** TASK DETAILS **
Each line below should be retyped exactly, with no pictures.

** EXTRACTED ENTRIES **
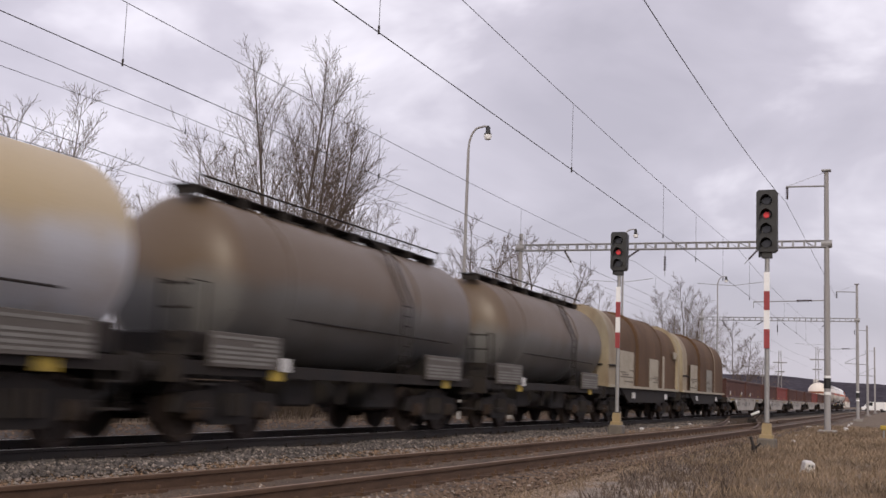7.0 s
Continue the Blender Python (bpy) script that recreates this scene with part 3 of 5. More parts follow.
def oil_tank(L, paint, label, black=False):
    w = start_wagon("tank_wagon", label, "wagons of the goods train", L, M_FRAME, (1.0, 1.2), 1.9)
    r, zc = 1.33, 2.54
    bm = B()
    lathe_x(bm, tank_profile(1.22, L - 0.4, r, 0.5) if black else tank_profile(1.65, L - 0.25, r, 0.48), 0, zc)
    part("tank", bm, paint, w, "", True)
    for x in (L * 0.28, L * 0.7):
        bm = B()
        lathe_x(bm, [(x - 0.05, r + 0.004), (x - 0.05, r + 0.02), (x + 0.05, r + 0.02), (x + 0.05, r + 0.004)], 0, zc, 40)
        part("weld_hoop", bm, paint, w, "", True)
    for x in (2.4, L - 2.4):
        cradle(w, x, r, zc)
    equipment(w, 4.0, L - 3.9, 81 + black)
    for xa, xb in ((1.0, 2.3), (L - 2.0, L - 0.64)):
        bm = B()
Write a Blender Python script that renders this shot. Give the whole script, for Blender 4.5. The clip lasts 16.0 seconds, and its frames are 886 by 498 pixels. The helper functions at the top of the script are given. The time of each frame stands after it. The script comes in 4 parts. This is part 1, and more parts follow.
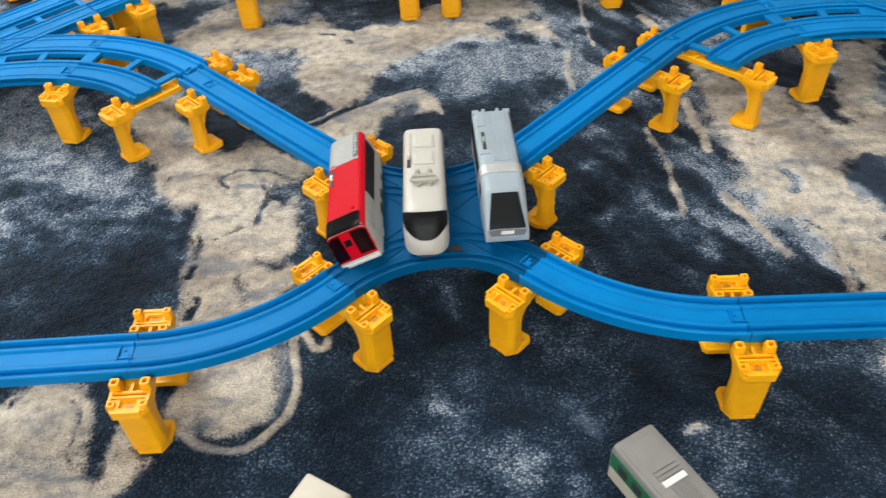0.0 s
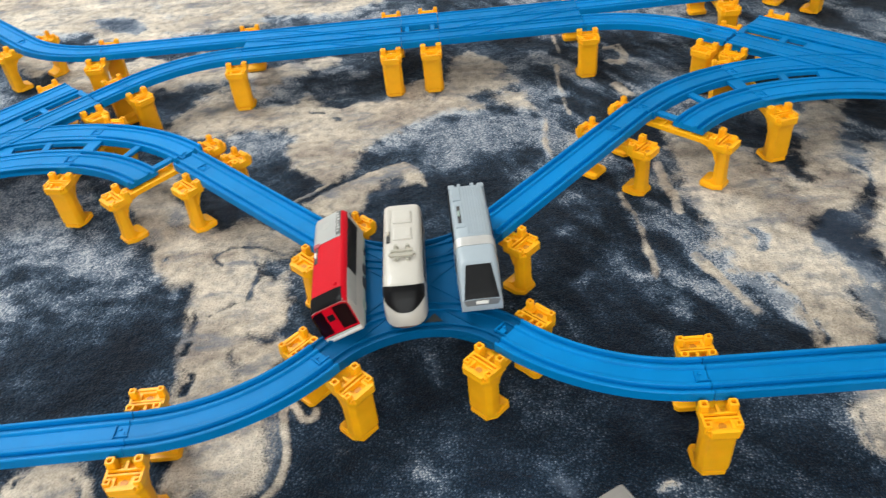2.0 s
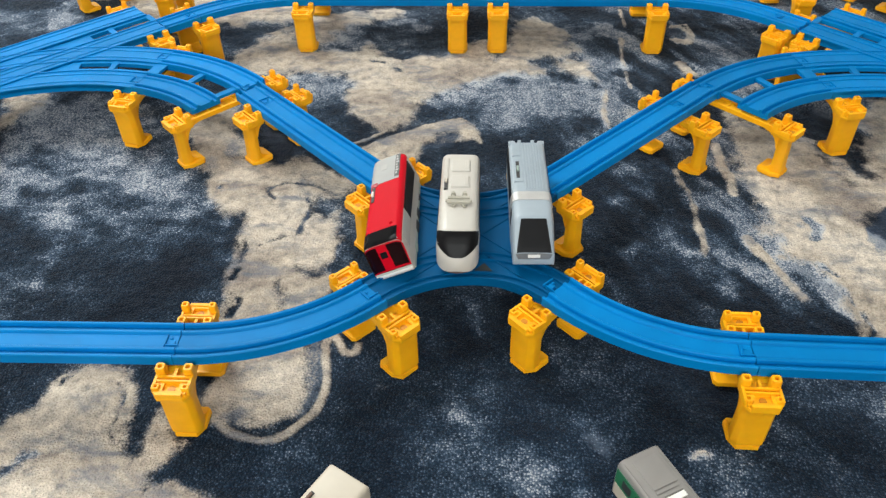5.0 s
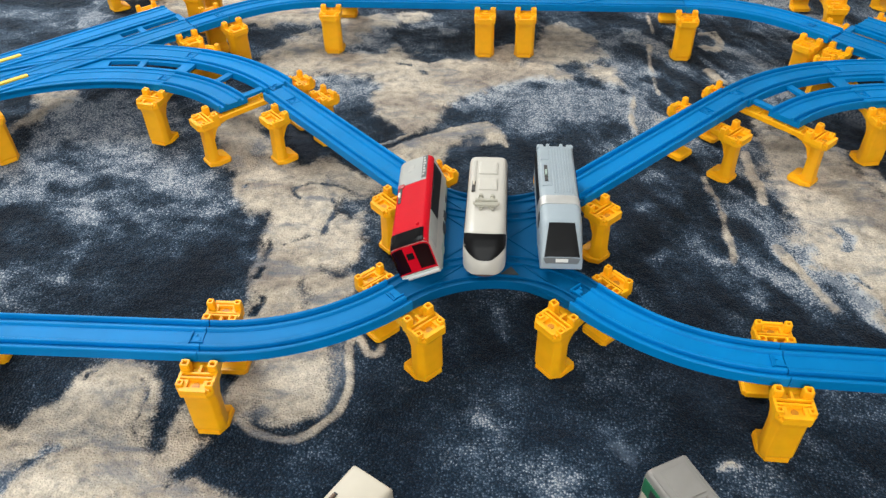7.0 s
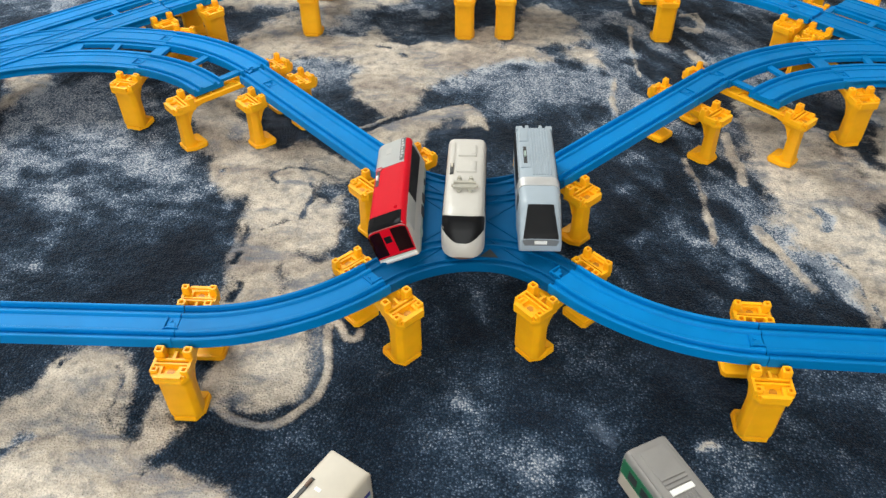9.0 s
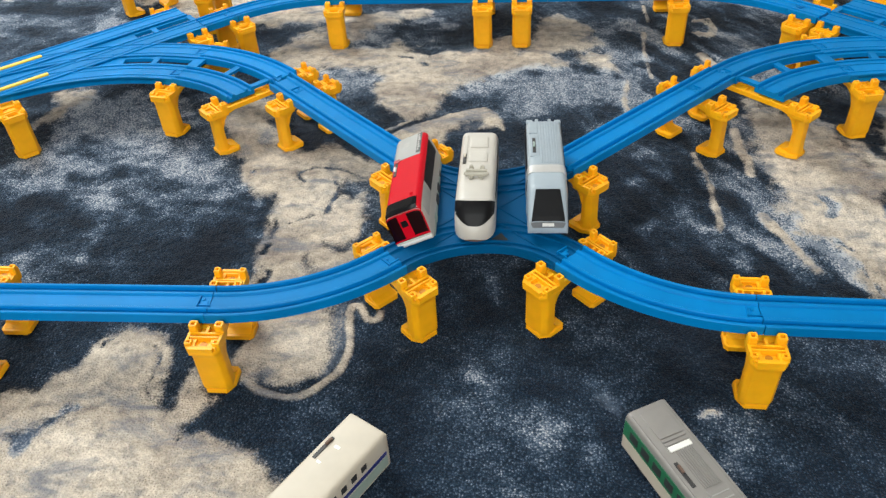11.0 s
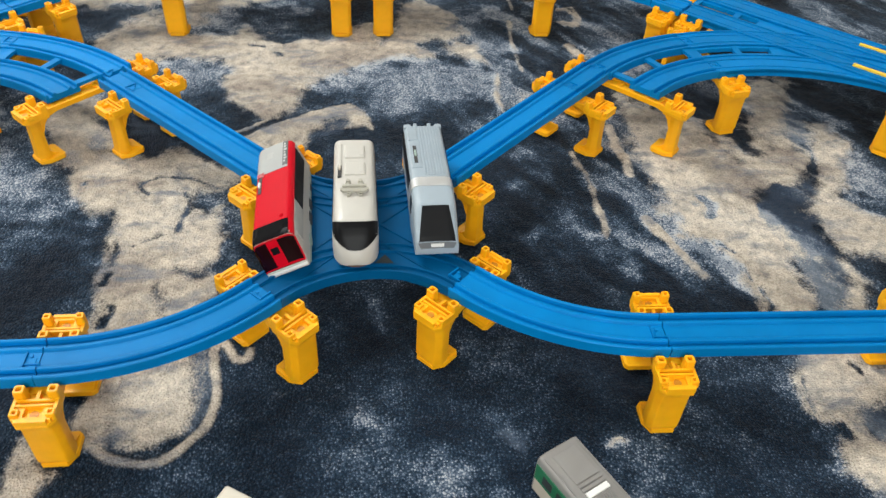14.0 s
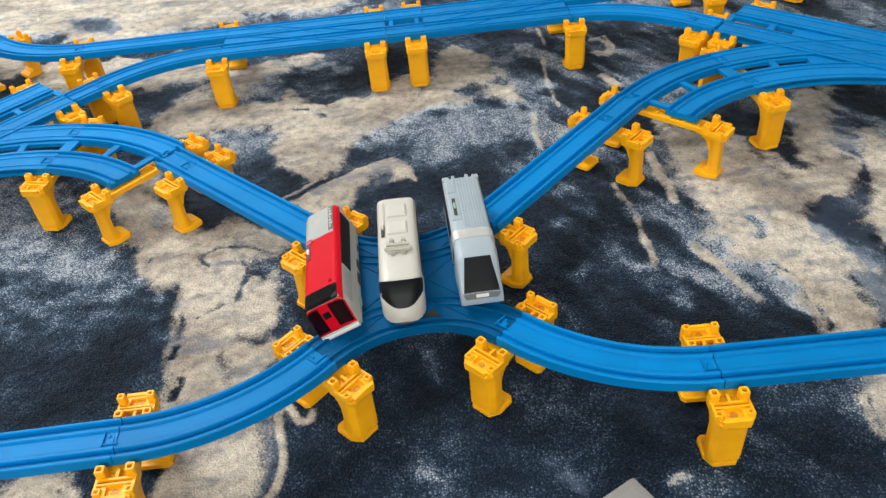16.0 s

** SOLUTION FOR THIS EXERCISE **
7.0 s
Continue the Blender Python (bpy) script that recreates this scene with part 3 of 5. More parts follow.
def oil_tank(L, paint, label, black=False):
    w = start_wagon("tank_wagon", label, "wagons of the goods train", L, M_FRAME, (1.0, 1.2), 1.9)
    r, zc = 1.33, 2.54
    bm = B()
    lathe_x(bm, tank_profile(1.22, L - 0.4, r, 0.5) if black else tank_profile(1.65, L - 0.25, r, 0.48), 0, zc)
    part("tank", bm, paint, w, "", True)
    for x in (L * 0.28, L * 0.7):
        bm = B()
        lathe_x(bm, [(x - 0.05, r + 0.004), (x - 0.05, r + 0.02), (x + 0.05, r + 0.02), (x + 0.05, r + 0.004)], 0, zc, 40)
        part("weld_hoop", bm, paint, w, "", True)
    for x in (2.4, L - 2.4):
        cradle(w, x, r, zc)
    equipment(w, 4.0, L - 3.9, 81 + black)
    for xa, xb in ((1.0, 2.3), (L - 2.0, L - 0.64)):
        bm = B()
Write a Blender Python script that renders this shot. Give the whole script, for Blender 4.5. The clip lasts 16.0 seconds, and its frames are 886 by 498 pixels. The helper functions at the top of the script are given. The time of each frame stands after it. The script comes in 4 parts. This is part 1, and more parts follow.
0.0 s
2.0 s
5.0 s
7.0 s
9.0 s
11.0 s
14.0 s
16.0 s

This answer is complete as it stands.